Last year I wrote two short articles about philosophical arguments – one about what they are and the other about how to evaluate them. This time, I look at two arguably best-known types of arguments and offer their brief introduction – deductive and inductive arguments. Both names refer to the structure of your argument, how it is built to illustrate your point.
In the last couple of days, I have been reading about the philosophy of knowledge and found out some interesting ideas put forward by various thinkers concerning the way in which humans can gain knowledge. Among these ideas, one surprised me and caught my attention by its simplicity and profoundness at the same time. In the 18th century, a Scottish Enlightenment philosopher David Hume presented an elegant and, in my view, still relevant challenge to the very foundation of the natural science’s method – induction. It is often referred to as Hume’s dilemma and it basically says that inductive arguments cannot be rationally justified. I intend to dedicate a separate article to this topic as I think it deserves additional attention. However, before that, it is necessary to do the introductions of the main ‘protagonists’ – deductive and inductive arguments.
Our first protagonist – deductive argument. This also sometimes called a valid deductive argument. The reason is that by its very nature, a deductive argument is structured in such a way that the truth of its premises necessarily transfers to its conclusion. The Ancient Greek philosopher Aristotle described deductive reasoning it in his works on logic and emphasised that from certain supposed things (premises) something (conclusion) results “of necessity”. In other words, a contracting conclusion simply cannot exist, it is inconceivable due to the logic of the deductive argument’s structure than ensures its conclusion’s validity.
A famous example of an argument that is deductive in structure:
Premise 1: All men are mortal.
Premise 2: Socrates is a man.
Conclusion: Socrates is mortal.
So, we can say that deductive arguments guarantee certainty and truth of their conclusions provided that their premises are true. The link that is built into its structure works. However, in its strength is also one of its weaknesses. The link does not work backwards. A true conclusion does not necessarily mean that all premises are true. For instance:
Premise 1: All mammals eat mice.
Premise 2: Cat is a mammal (or Cat eats mice).
Conclusion: Cat eats mice (or Cat is a mammal).
It still remains a valid argument and it has a true conclusion (either of 2 options) but it clearly has a flaw – premise 1 is simply not true. There are mammals who do not eat mice and there are some who are vegetarians. Therefore, to summarize, deductive arguments are by nature valid and they guarantee that the truth of the premises will be transferred to the conclusion making it true as well. However, this link does not work backwards and a true conclusion does not necessarily mean we have all our premisses true as well. Besides, it is very difficult to find such absolute general statements that are always true and use that as a basis for further learning. Some philosophers have suggested that deductive reasoning is more suitable for abstract areas of human knowledge, those that deal with ideas, not with something that exists in the natural world. Because to gain knowledge about the natural world, they argue, we cannot start from a general true maxim and go down to the particular details (deductive approach), we need to observe the particular phenomena, gather experience and based on that make conclusions about the general state of affairs (inductive approach).
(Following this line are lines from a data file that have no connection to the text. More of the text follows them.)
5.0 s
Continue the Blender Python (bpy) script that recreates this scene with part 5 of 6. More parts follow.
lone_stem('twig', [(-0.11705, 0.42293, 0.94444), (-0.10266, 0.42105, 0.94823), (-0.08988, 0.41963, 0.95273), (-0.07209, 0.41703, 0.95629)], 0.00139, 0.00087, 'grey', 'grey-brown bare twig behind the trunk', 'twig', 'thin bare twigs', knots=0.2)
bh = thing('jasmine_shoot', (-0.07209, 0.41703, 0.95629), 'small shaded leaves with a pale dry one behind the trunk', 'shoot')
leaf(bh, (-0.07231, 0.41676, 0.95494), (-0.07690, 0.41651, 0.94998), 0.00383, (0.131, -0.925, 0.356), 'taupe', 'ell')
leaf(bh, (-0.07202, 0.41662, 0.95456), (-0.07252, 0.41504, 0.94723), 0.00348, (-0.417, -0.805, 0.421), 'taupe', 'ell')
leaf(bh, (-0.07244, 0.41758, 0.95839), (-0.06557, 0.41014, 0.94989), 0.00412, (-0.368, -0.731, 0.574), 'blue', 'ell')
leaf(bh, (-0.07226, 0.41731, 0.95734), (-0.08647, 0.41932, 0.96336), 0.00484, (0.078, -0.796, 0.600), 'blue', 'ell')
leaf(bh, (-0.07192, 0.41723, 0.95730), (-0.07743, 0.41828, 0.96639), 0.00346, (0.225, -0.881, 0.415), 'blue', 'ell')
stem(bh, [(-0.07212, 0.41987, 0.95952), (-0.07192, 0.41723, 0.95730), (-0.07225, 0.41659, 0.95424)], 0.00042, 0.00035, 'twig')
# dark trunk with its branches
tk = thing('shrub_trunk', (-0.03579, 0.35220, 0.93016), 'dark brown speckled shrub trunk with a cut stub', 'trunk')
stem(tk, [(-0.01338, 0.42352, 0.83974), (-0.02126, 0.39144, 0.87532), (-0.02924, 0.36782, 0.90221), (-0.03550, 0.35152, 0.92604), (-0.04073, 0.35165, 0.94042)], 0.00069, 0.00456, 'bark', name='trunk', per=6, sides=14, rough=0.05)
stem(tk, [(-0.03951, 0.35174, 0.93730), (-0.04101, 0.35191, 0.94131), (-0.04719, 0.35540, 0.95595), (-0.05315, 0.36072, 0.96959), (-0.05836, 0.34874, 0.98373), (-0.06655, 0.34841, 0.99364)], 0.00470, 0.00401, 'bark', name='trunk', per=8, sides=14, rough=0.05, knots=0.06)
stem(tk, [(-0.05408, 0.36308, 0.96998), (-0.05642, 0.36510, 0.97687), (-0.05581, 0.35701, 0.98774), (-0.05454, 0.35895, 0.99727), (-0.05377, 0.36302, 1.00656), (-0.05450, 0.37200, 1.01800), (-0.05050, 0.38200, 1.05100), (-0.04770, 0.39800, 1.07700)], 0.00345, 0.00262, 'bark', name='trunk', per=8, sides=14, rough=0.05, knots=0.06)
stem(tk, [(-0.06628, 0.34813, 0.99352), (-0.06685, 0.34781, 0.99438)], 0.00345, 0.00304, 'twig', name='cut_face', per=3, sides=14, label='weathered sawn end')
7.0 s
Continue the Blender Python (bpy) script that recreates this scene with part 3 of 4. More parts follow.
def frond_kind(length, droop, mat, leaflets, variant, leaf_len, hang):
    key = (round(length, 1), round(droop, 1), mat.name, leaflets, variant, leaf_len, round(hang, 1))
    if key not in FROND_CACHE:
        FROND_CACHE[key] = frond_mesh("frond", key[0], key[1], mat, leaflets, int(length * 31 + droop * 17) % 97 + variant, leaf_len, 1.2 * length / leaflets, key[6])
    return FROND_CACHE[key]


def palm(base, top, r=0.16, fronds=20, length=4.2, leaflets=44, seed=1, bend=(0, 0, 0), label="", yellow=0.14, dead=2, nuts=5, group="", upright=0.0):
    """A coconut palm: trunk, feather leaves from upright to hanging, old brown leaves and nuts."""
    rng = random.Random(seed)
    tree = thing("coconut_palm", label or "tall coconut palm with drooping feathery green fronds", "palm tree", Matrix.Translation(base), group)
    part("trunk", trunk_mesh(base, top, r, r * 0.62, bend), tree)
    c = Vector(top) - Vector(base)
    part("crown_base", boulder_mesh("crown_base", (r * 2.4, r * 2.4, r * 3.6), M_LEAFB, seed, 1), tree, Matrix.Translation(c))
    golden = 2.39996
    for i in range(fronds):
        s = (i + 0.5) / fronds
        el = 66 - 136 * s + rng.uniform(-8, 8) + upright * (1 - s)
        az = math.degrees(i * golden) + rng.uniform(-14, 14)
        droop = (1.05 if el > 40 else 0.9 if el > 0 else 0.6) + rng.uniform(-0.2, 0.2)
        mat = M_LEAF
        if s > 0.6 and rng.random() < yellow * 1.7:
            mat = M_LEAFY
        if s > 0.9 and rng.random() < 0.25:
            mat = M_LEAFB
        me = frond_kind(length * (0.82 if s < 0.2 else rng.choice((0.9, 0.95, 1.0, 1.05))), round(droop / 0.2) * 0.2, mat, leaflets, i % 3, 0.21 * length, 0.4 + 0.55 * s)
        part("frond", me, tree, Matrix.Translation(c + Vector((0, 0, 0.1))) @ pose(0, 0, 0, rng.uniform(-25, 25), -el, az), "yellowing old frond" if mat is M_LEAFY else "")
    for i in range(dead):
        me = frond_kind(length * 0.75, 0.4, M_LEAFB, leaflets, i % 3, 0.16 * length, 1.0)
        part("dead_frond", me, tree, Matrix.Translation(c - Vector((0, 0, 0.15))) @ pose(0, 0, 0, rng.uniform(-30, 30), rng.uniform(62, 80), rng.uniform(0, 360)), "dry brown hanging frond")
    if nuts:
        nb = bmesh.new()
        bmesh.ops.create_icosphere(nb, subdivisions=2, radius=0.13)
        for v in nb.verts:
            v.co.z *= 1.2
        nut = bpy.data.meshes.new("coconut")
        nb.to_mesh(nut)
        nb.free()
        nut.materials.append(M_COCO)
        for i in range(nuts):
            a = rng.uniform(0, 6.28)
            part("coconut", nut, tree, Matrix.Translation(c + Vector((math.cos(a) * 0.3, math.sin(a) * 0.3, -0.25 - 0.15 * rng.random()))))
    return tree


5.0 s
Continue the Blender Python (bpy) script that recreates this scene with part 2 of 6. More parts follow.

Our second protagonist – inductive argument. As already briefly mentioned, this is a type of argument that is structured in a way of proceeding from a particular to the general. From something specific that we have experienced to our overall view that this experience will remain the same in the given circumstances.
We use inductive reasoning all the time in our everyday lives. I always take the bus at 08:00 near my house in the morning, it came at that time yesterday and the day before, so I know that it will come also today and tomorrow. It works also into the past. I eat bread and everyone I know eats bread, so people must have always used bread in their diets. The process of induction is basically learning from, relying on and giving authority to our experience. Nothing wrong with that. We just need to keep in mind that this type of reasoning does not guarantee the truth of its conclusions. Even if our premises are true, the conclusion can still be false. Since it is based on experience and experience is always limited (here’s one general true maxim for you 🙂 ) there is no link built into inductive arguments that would make their conclusions necessarily receive the truth from their premises. Contradicting outcomes are possible and they are easy to conceive. Just think about my example with bread. Even if my experience and that of people I know is true, it does not necessarily mean that people have always eaten bread in the past (or that everyone eats it now, for that matter).
Nevertheless, induction is at the heart of the empirical approach of many sciences and also we cannot do without it in our daily lives. It would be paralyzing never to trust my experience, absolutely counter-intuitive. Yet, induction has also very obvious drawbacks as presented here.
Perhaps there are solutions to the problem of induction. Some have been suggested. However, in one of my next articles, I would first like to present this problem in more detail. The problem by the intriguing name of “Hume’s dilemma”.